“La democracia es también cómo se tramitan, la discusión alrededor de ellas y los consensos a los que se llegan. Uno no puede destruir la democracia justificándose en ella misma”
Cuando salieron los «Petro-videos» durante la campaña presidencial, los adalides de la moral pública pegaron el grito en el cielo por la «campaña sucia» que, según ellos, estaba adelantando el hoy presidente. Nada se encontró en las innumerables horas de grabación.
Los entonces atacados hoy atacan a los entonces moralistas. Los papeles se invirtieron. Contra la senadora Valencia hoy arremeten con los mismos argumentos que sus huestes usaron en su momento. Cada bando se pinta de impoluto a la vez que usa los peores improperios.

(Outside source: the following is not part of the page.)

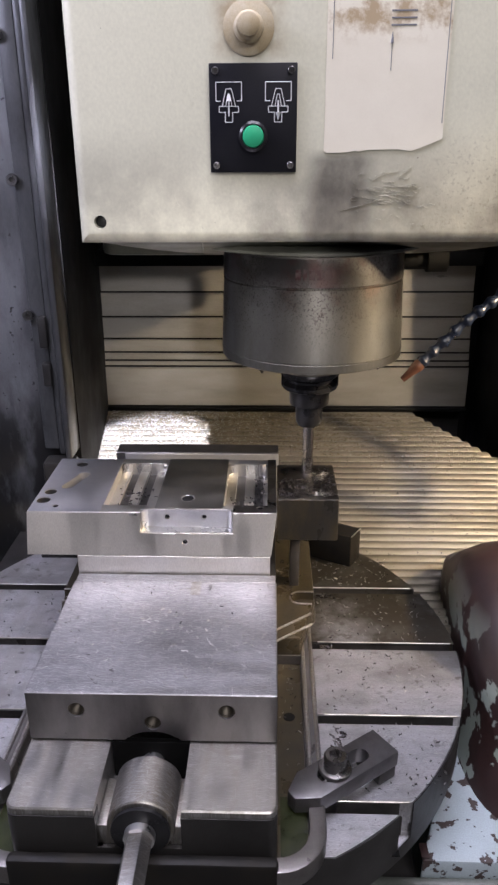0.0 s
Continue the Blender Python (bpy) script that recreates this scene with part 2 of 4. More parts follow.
def peeling(name):
    """Red-brown primer with patches of pale blue-green and white paint left on it."""
    m = material(name, (0.042, 0.020, 0.018), 0.42, 0.05, (0.024, 0.018, 0.018), 0.9, 7, 130, 0.4)
    nt = m.node_tree
    n, link = nt.nodes, nt.links.new
    b = n["Principled BSDF"]
    old = b.inputs["Base Color"].links[0].from_socket
    co = n.new("ShaderNodeTexCoord")
    no = n.new("ShaderNodeTexNoise")
    no.inputs["Scale"].default_value, no.inputs["Detail"].default_value = 24.0, 6
    link(co.outputs["Object"], no.inputs["Vector"])
    cut = n.new("ShaderNodeMapRange")
    cut.inputs[1].default_value, cut.inputs[2].default_value = 0.535, 0.55
    link(no.outputs["Fac"], cut.inputs[0])
    mix = n.new("ShaderNodeMix")
    mix.data_type = "RGBA"
    xyz = n.new("ShaderNodeSeparateXYZ")
    link(co.outputs["Object"], xyz.inputs[0])
    worn = n.new("ShaderNodeMapRange")
    worn.inputs[1].default_value, worn.inputs[2].default_value = 0.06, 0.0
    link(xyz.outputs["Z"], worn.inputs[0])
    left_on = n.new("ShaderNodeMath")
    left_on.operation = "MULTIPLY"
    link(cut.outputs[0], left_on.inputs[0])
    link(worn.outputs[0], left_on.inputs[1])
    link(left_on.outputs[0], mix.inputs["Factor"])
    link(old, mix.inputs["A"])
    mix.inputs["B"].default_value = (0.27, 0.31, 0.27, 1)
    link(mix.outputs["Result"], b.inputs["Base Color"])
    return m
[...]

Los recientes hechos, tan similares como poco importantes, serán olvidados como los anteriores.
Lo que sí podemos sacar en limpio es que la estrategia no es otra que vender la idea de que Petro no tiene rumbo, no propone ni ejecuta, no sabe hacia dónde va, como tituló la revista Semana. Este es el discurso preparado que cada miembro de la oposición repite en cada aparición en público. Nada más alejado de la realidad.
A diferencia de buena parte de la oposición, sus políticas y propuestas han sido claras. No todas se han ejecutado, ni siquiera se han iniciado, pero la firmeza sobre el país que se ha propuesto es indiscutible. En este sentido, Petro no es Duque. Tal vez podríamos decir que en efecto el presidente estaba perdido, no estaba cómodo, no actuaba acorde a él. Pero el cambio ministerial es retomar el control, gobernar como sabe y ya ha hecho, no derrumbarse a grandes pedazos, como dice Valencia.
Por esto era de esperarse que su cambio de ministros diera coherencia y cohesión, aunque no necesariamente un mejor gobierno. Se reubicó el mando a la izquierda, con posiciones más fuertes, e incluso más radicales. Esto es, ni más ni menos, por lo que votó Colombia. No por un gobierno en unión con los de siempre, sino por un gobierno de profundo cambio que dé resultados reales.
El problema es que esta radicalización del gobierno, de la que es prueba el «balconazo» del 1 de mayo, dificulta más el proceso de las reformas. La presión desde las calles, que complace al presidente, pero no inmuta a buena parte de los congresistas, solo traería inestabilidad a un país ya demasiado golpeado por el hambre y la inseguridad.
En una eventual movilización social, tal vez los congresistas oigan el llamado de las personas, quizás los poco legítimos presidentes de los partidos se vean en la obligación de ceder. Es posible que el gobierno pueda negociar individualmente o con facciones de congresistas sin más intercambio que bajar la presión ciudadana.
Pero, si el presidente, como dijo en el “balconazo”, está dispuesto a ir hasta las últimas consecuencias para que, de una manera u otra, le acepten las reformas sin discusión, entonces ¿cuál sería el siguiente paso si el congreso no lo hace?
La democracia no es solo hacerle caso al pueblo y tramitar las reformas que él demanda, porque indiscutiblemente demanda reformas profundas. La democracia es también cómo se tramitan, la discusión alrededor de ellas y los consensos a los que se llegan. Uno no puede destruir la democracia justificándose en ella misma.